Ludwigsburger Kreiszeitung vom 1.11.2022 – Bild: Jonas Palm und Siegfried Bauer mit Orchester. Foto: Holm Wolschendorf.
VON HARRY SCHMIDT
LUDWIGSBURG. Es sind nur vier Saiten, und doch liegt darin der Klang der ganzen Welt: Was der in Ludwigsburg geborene Cellist Jonas Palm seinem Instrument zu entlocken vermag, gleicht dem Gesang des Universums. Bereits mehrfach hat der seit September als Solocellist am Württembergischen Kammerorchester Heilbronn beschäftigte, mit zahlreichen Preisen ausgezeichnete Musiker mit dem Kammerorchester Concerto Ludwigsburg unter Leitung von KMD Prof. Siegfried Bauer zusammengearbeitet, das jüngste Beispiel dieser Konstellation gab am Sonntagabend das Benefizkonzert für den Förderverein „Musik an der Stadtkirche“ ebendort.
Bravourös meistert der 29-Jährige die Höchstschwierigkeiten im 1783 entstandenen D-Dur-Cello-Konzert von Joseph Haydn, insbesondere die im abschießenden Rondo geforderten rasanten Dreiklangbrechungen, Doppelgriffe und großen Intervallsprünge sind von bestechender Brillanz. Bereits im Kopfsatz wurden die Qualitäten des Affalterbacher Musikers offenkundig: ansatzlos der Einsteig in seinen Solopart im Allegro moderato, von frappierender Leichtigkeit das Legato seiner Kantilene. Hervorragend hier auch die Einbettung, Bauer hat den um je zwei Hörner und Oboen erweiterten Streicherapparat bestens im Griff. Kurioserweise handelt es sich auch beim zweiten Satz von Haydns Cello-Konzert um ein Rondo, wobei Palm vor allem mit hinreißend zartem Instrumentalgesang im Piano begeistert. Lediglich im rauschhaften Fortissimo-Jubel der Tutti des finalen Allegros droht der exquisite Solist hin und wieder etwas unterzugehen – ein Tick weniger wäre hier mehr gewesen.
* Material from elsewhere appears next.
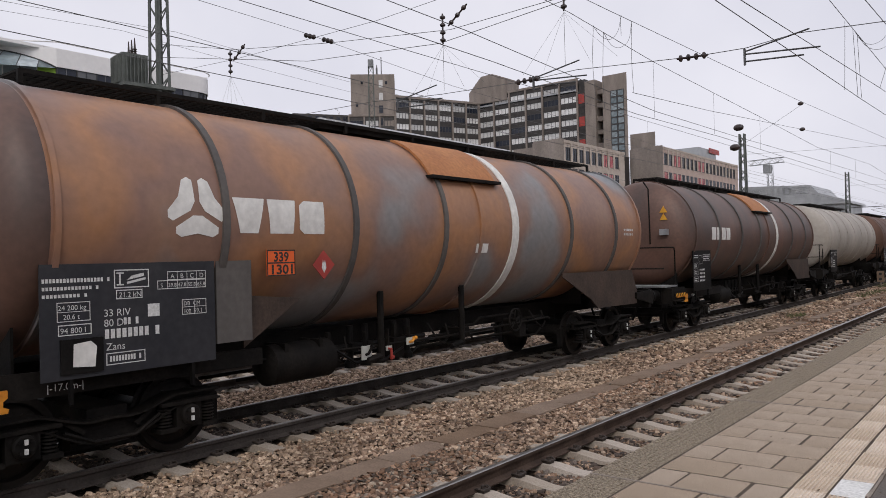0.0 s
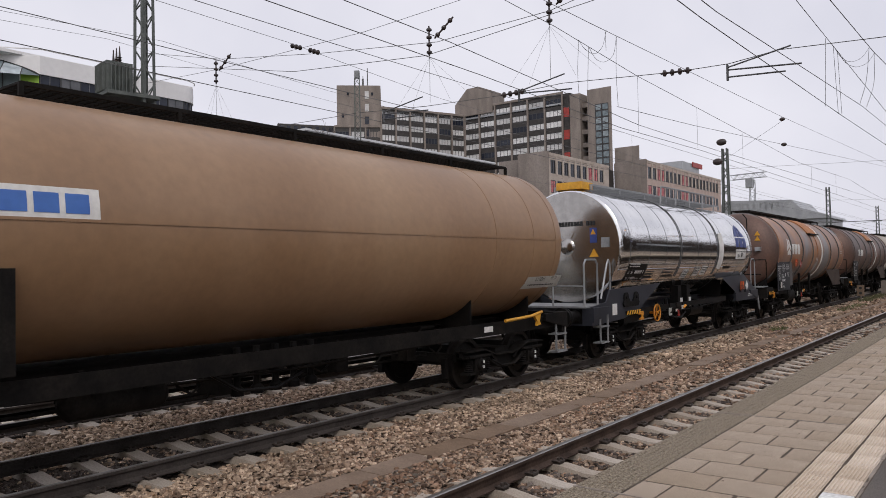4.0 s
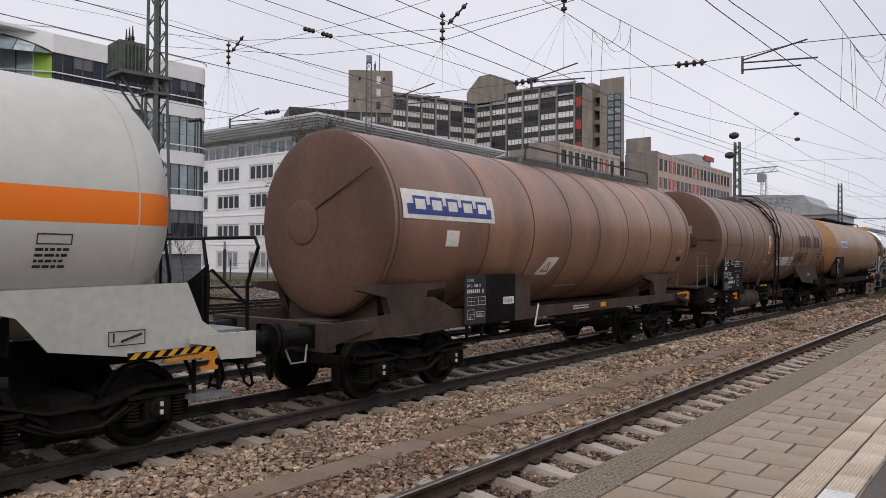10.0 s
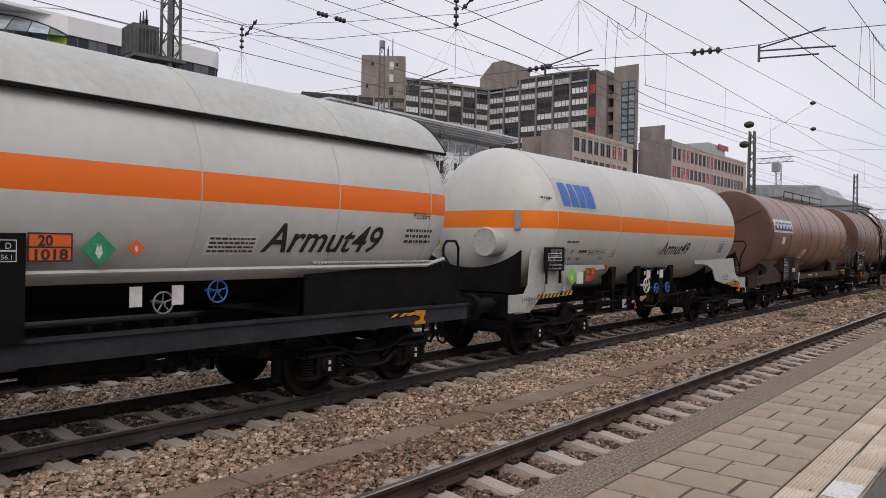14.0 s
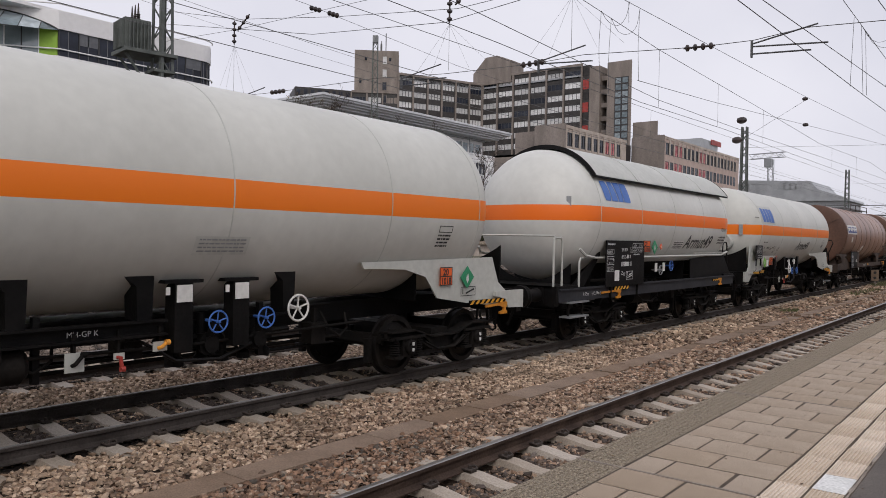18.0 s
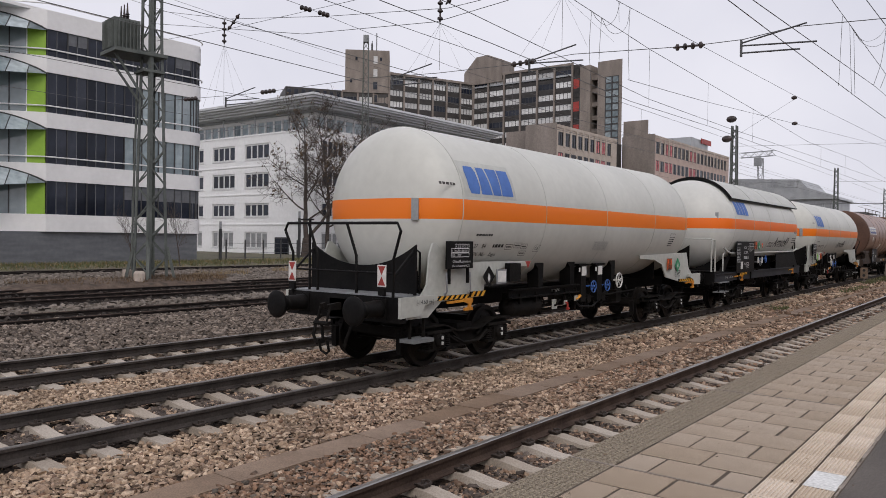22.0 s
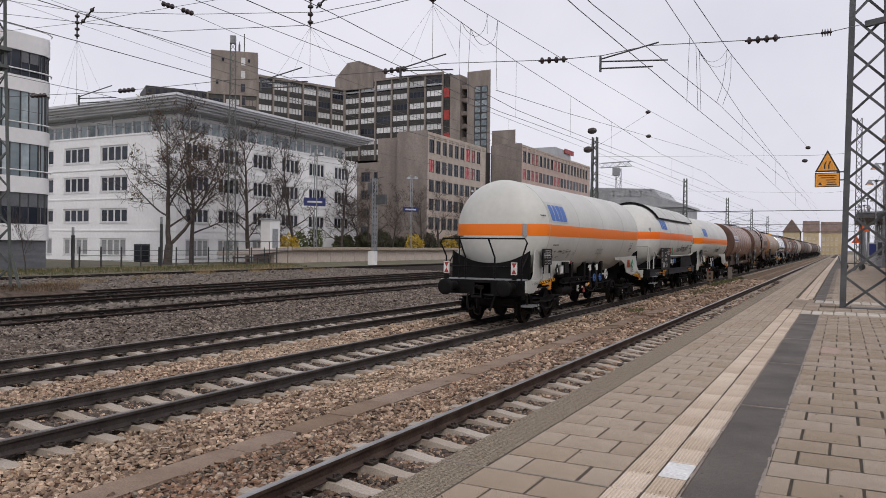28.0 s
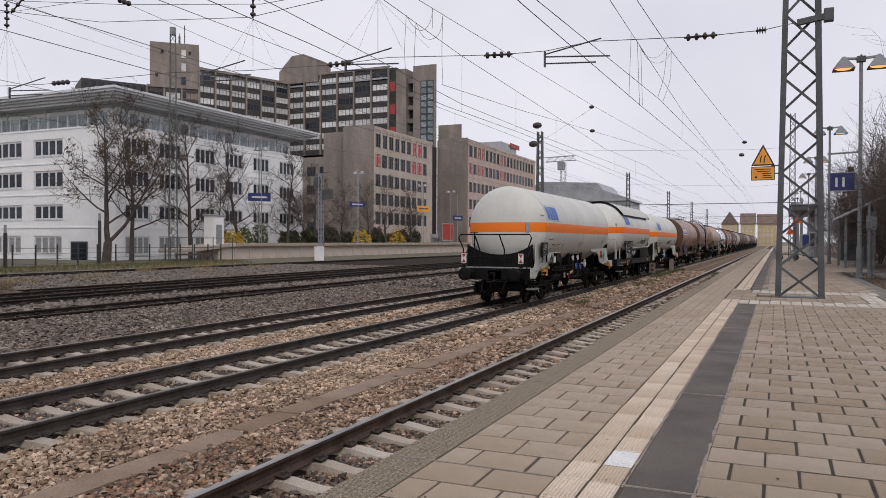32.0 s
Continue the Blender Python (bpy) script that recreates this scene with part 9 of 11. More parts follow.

Die Begeisterung in der gut besuchten Stadtkirche war indes berechtigterweise immens, Palm bedankte sich für die Ovationen mit dem neunten der zwölf Capricci von Alfredo Piatti – in dem kurzen Allegro bringt der sympathische Musiker die obertonreichen Klangfarben seines zwischen 1670 und 1680 von Francesco Ruggeri in Cremona gebauten Instruments, das ihm als mehrfacher Preisträger des Wettbewerbs des Deutschen Musikinstrumentenfonds die Deutsche Stiftung Musikleben zur Verfügung stellt, zum Aufleuchten. Gerahmt wurde das fulminante Cello-Konzert von zwei sinfonischen Programmbausteinen. Beethovens 1800 in Wien uraufgeführte erste Sinfonie wirkt in Anlage und Instrumentierung deutlich von Haydn und Mozart inspiriert. Bauer ordnete die Musikerinnen und Musiker des Orchesters zu einem homogenen, kultiviert-geschliffenen Ensembleklng, arbeitete auch den von Pauken und Trompeten unterstrichenen festlichen Charakter heraus. Lediglich im Allegro molto e vivace des Dritten Satzes hätte man sich die überraschenden dynamischen Wendungen noch ein wenig kontrastreicher artikuliert vorstellen können.
Prachtvoll ausmusiziert dann wieder die Stretta im letzten Satz. Gewissermaßen als Vorschau auf den anderntags gefeierten Reformationstag dann die in den Choralvariationen von Martin Luthers „Ein feste Burg ist unser Gott“ kulminierende „Reformations-Sinfonie“ von Felix Mendelssohn Bartholdy, allerdings um den ersten Satz gekürzt. Stattdessen kam das Publikum noch in den Genuss einer nicht im Programmheft angekündigten Uraufführung: Orchestermitglied Meike Katrin Stein hat aus aktuellem Anlass die EuropaHymne mit jener der Ukraine verschränkt – und deren Aufnahme in die Einheit der EU somit schon mal harmonisch vorweggenommen. Dafür reihte sich auch Palm nochmals ins Orchester ein.